Decision trees with 1 node and 1 feature: do they reduce to linear regression or logistics regression?

Hi all!

I am curious whether the basic logistic regression and linear regression fits are hiding somewhere in the decision tree algorithm. In particular, I wonder if:

  1. consider a decision tree with 1 continuous feature and a binary output. Take a tree with only a single node, so we only have a single threshold to classify the data. If we were to do logistic regression on the same problem, and classify with a threshold of likelihood > 0.5, would this generate the same algorithm? I am wondering this because the logistic cost function looks a lot like the formula for the information gained.

  2. Consider a decision tree with a single binary feature and a continuous output variable. Take a tree with a single node (so the predicted output value can only take two possible values. If we were to do linear regression on the same problem, does this generate the same algorithm? (because the input is either 0 or 1, again there are only two possible predictions.) I am wondering this because the cost function for the decision tree is based on the variance, which looks very similar to the mean of squared differences function.
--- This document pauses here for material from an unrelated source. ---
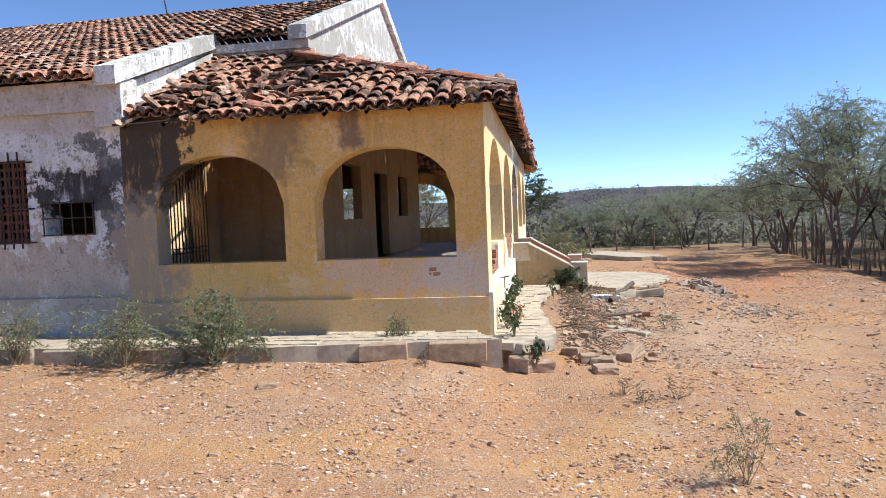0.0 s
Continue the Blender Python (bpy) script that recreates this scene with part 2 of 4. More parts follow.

Thank you for your time and any comments.

Lucas

Hello @shostakovich,

These are interesting thoughts! I suppose your investigations can start with the following two steps

  1. hand write down a simple dataset that can lead to optimized models that examplify your ideas.

  2. Actually train some models with sklearn using the same simple dataset.

Then we can compare them and see if we can figure something out. Perhaps you might focus on only one of the two ideas first.